Ce n’est pas Dieu qui a sauvé la reine, c’est la télé. Sa complice de toujours.

La télé dans sa plus récente mise à jour : Netflix. La série The Crown, qui s’est amorcée en 2016, dans nos écrans géants, a redonné le lustre à la couronne posée sur la tête de la reine, 63 ans plus tôt, dans nos vieux téléviseurs noir et blanc. Grâce aux brillantes actrices qui ont interprété son rôle, Élisabeth II a reconquis son auditoire. Son destin romancé nous a permis de découvrir la femme sous le chapeau. Et une nouvelle génération a saisi sa place dans l’Histoire.

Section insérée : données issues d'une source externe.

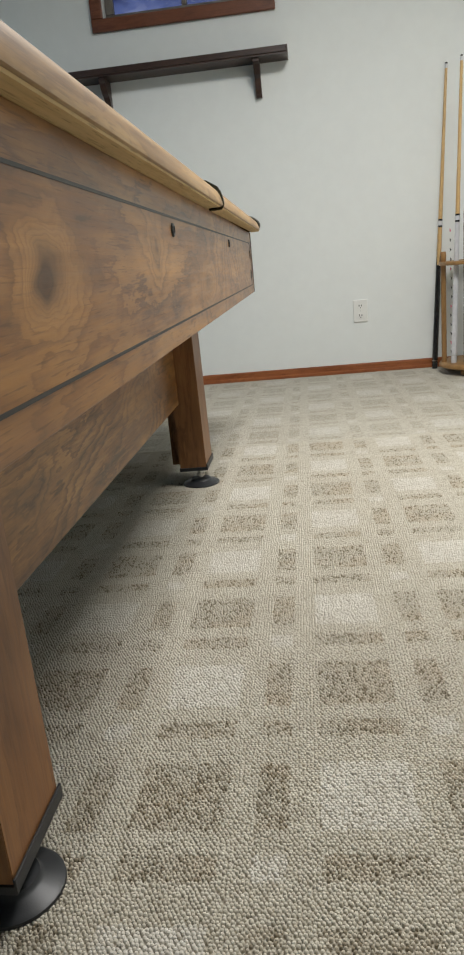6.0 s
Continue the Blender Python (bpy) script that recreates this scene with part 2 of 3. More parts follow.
def felt(name, deep, pale):
    m, t, b = nodes_of(name)
    big, fine, fuzz = texture(t, 6, 4, 0.6), texture(t, 900, 3, 0.7), texture(t, 70, 4, 0.7)
    col = ramp(t, big.outputs[0], [(0.3, deep), (0.7, pale)])
    col = mixed(t, 0.3, col, ramp(t, fine.outputs[0], [(0.3, (0.55, 0.6, 0.65)), (0.7, (1, 1, 1))]), "MULTIPLY")
    col = mixed(t, 0.14, col, ramp(t, fuzz.outputs[0], [(0.35, (0.5, 0.6, 0.7)), (0.65, (1, 1, 1))]), "MULTIPLY")
    t.links.new(col, b.inputs["Base Color"])
    b.inputs["Roughness"].default_value = 0.92
    b.inputs["Specular IOR Level"].default_value = 0.05
    bump(t, b, fine.outputs[0], 0.35, 0.0006)
    return m


def wall_paint():
    m, t, b = nodes_of("off_white_wall_paint")
    big, mid, fine = texture(t, 1.2, 3), texture(t, 14, 4, 0.6), texture(t, 260, 3, 0.6)
    col = ramp(t, big.outputs[0], [(0.3, (0.725, 0.752, 0.738)), (0.7, (0.762, 0.787, 0.768))])
    col = mixed(t, 0.12, col, ramp(t, mid.outputs[0], [(0.35, (0.8, 0.8, 0.8)), (0.65, (1, 1, 1))]), "MULTIPLY")
    t.links.new(col, b.inputs["Base Color"])
    b.inputs["Roughness"].default_value = 0.75
    bump(t, b, calc(t, "ADD", fine.outputs[0], mid.outputs[0]), 0.18, 0.002)
    return m


# the carpet's figure: squares and bars on a woven ground
CX, CY, PX, PY = -0.062, 0.366, 0.2305, 0.2475
SQX, SQY, B0X, B1X, B0Y, B1Y = 0.49, 0.48, 0.66, 0.83, 0.70, 0.85


def carpet_paint(name, per_loop):
    m, t, b = nodes_of(name)
    co = add(t, "ShaderNodeTexCoord")
    sep = add(t, "ShaderNodeSeparateXYZ")
    wob = texture(t, 90, 2, 0.5)
    link(t, co, "Object", sep, 0)
    jig = calc(t, "MULTIPLY_ADD", wob.outputs[0], 0.016, -0.008)
    u = calc(t, "DIVIDE", calc(t, "SUBTRACT", calc(t, "ADD", sep.outputs[0], jig), CX), PX)
    v = calc(t, "DIVIDE", calc(t, "SUBTRACT", calc(t, "ADD", sep.outputs[1], jig), CY), PY)
    fu, fv = calc(t, "FRACT", u), calc(t, "FRACT", v)
    par = calc(t, "FLOORED_MODULO", calc(t, "ADD", calc(t, "FLOOR", u), calc(t, "FLOOR", v)), 2.0)
    odd = calc(t, "SUBTRACT", 1.0, par)
    sx, sy = calc(t, "LESS_THAN", fu, SQX), calc(t, "LESS_THAN", fv, SQY)
    bx = calc(t, "MULTIPLY", calc(t, "GREATER_THAN", fu, B0X), calc(t, "LESS_THAN", fu, B1X))
    by = calc(t, "MULTIPLY", calc(t, "GREATER_THAN", fv, B0Y), calc(t, "LESS_THAN", fv, B1Y))
    mul = lambda a, b_: calc(t, "MULTIPLY", a, b_)
    dark = calc(t, "ADD", mul(mul(sx, sy), odd), calc(t, "ADD", mul(bx, sy), mul(sx, by)))
    dark = calc(t, "ADD", dark, mul(mul(bx, by), odd))
    light = calc(t, "ADD", mul(mul(sx, sy), par), mul(mul(bx, by), par))
    col = mixed(t, dark, (0.610, 0.582, 0.503), (0.550, 0.520, 0.442))
    col = mixed(t, light, col, (0.672, 0.652, 0.592))
    fine, mid, stain = texture(t, 260, 4, 0.7), texture(t, 34, 3, 0.6), texture(t, 2.3, 3, 0.6)
    col = mixed(t, 0.35, col, ramp(t, stain.outputs[0], [(0.3, (0.78, 0.74, 0.7)), (0.7, (1, 1, 1))]), "MULTIPLY")
    col = mixed(t, 0.4, col, ramp(t, mid.outputs[0], [(0.3, (0.72, 0.7, 0.66)), (0.7, (1.0, 1.0, 1.0))]), "MULTIPLY")
    if per_loop:
        geo = add(t, "ShaderNodeNewGeometry")
        lot = geo.outputs["Random Per Island"]
        col = mixed(t, 1.0, col, ramp(t, lot, [(0.0, (0.80, 0.78, 0.74)), (0.3, (0.93, 0.92, 0.9)), (1.0, (1, 1, 1))]), "MULTIPLY")
        fleck = calc(t, "MULTIPLY", dark, calc(t, "LESS_THAN", lot, 0.2))
        col = mixed(t, fleck, col, (0.255, 0.225, 0.165))
        tint = ramp(t, texture(t, 9, 2, 0.5).outputs[0], [(0.42, (1.0, 1.0, 1.0)), (0.62, (1.0, 0.95, 0.90))])
        col = mixed(t, calc(t, "MULTIPLY", dark, 0.8), col, tint, "MULTIPLY")
        bump(t, b, fine.outputs[0], 0.8, 0.0015)
    else:
        vor = add(t, "ShaderNodeTexVoronoi")
        mp = add(t, "ShaderNodeMapping")
        mp.inputs["Scale"].default_value = (185, 150, 1)
        link(t, co, "Object", mp, 0)
        link(t, mp, 0, vor, "Vector")
        vor.inputs["Scale"].default_value = 1.0
        # shade between loops painted into the colour: cells darken towards their edges
        gap_shade = ramp(t, vor.outputs["Distance"], [(0.3, (1, 1, 1)), (0.8, (0.62, 0.59, 0.54))])
        col = mixed(t, 0.7, col, gap_shade, "MULTIPLY")
        fleck = ramp(t, texture(t, 120, 2, 0.6, 0.0, (0.8, 1.2, 1)).outputs[0], [(0.56, (0, 0, 0)), (0.62, (0.7, 0.7, 0.7))])
        col = mixed(t, calc(t, "MULTIPLY", dark, fleck), col, (0.24, 0.205, 0.155))
        h = calc(t, "SUBTRACT", 1.0, vor.outputs["Distance"])
        bump(t, b, h, 0.9, 0.004)
    t.links.new(col, b.inputs["Base Color"])
    b.inputs["Roughness"].default_value = 0.95
    b.inputs["Specular IOR Level"].default_value = 0.1
    b.inputs["Sheen Weight"].default_value = 0.1
    return m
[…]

La reine a su faire passer la royauté dans la modernité, en se servant de l’invention permettant d’entrer chez les gens. L’éclipse médiatique provoquée par sa disparition en est la plus belle preuve.

La monarchie est dépassée, mais les contes de fées et de princesses ne le seront jamais. Tout le star-system repose sur notre besoin de nous identifier à une version sublimée de nous-mêmes.

Et parmi tous les titres porteurs, Miss Univers, Monsieur Monde, Oscar de l’année, championne des Internationaux des États-Unis, gagnant de Félix, champion poids lourd de la WBC, gagnante d’OD ou de L’amour est dans le pré, le plus inaccessible demeure reine ou roi d’Angleterre. C’est pour ça qu’il est le plus évocateur.

À Charles III de savoir en préserver la marque avec autant d’habileté que sa mère disparue. Révolutionnaires ou pas, la vie et la mort de cette dame nous auront touchés, car elle a réussi le plus éprouvant des exploits : durer.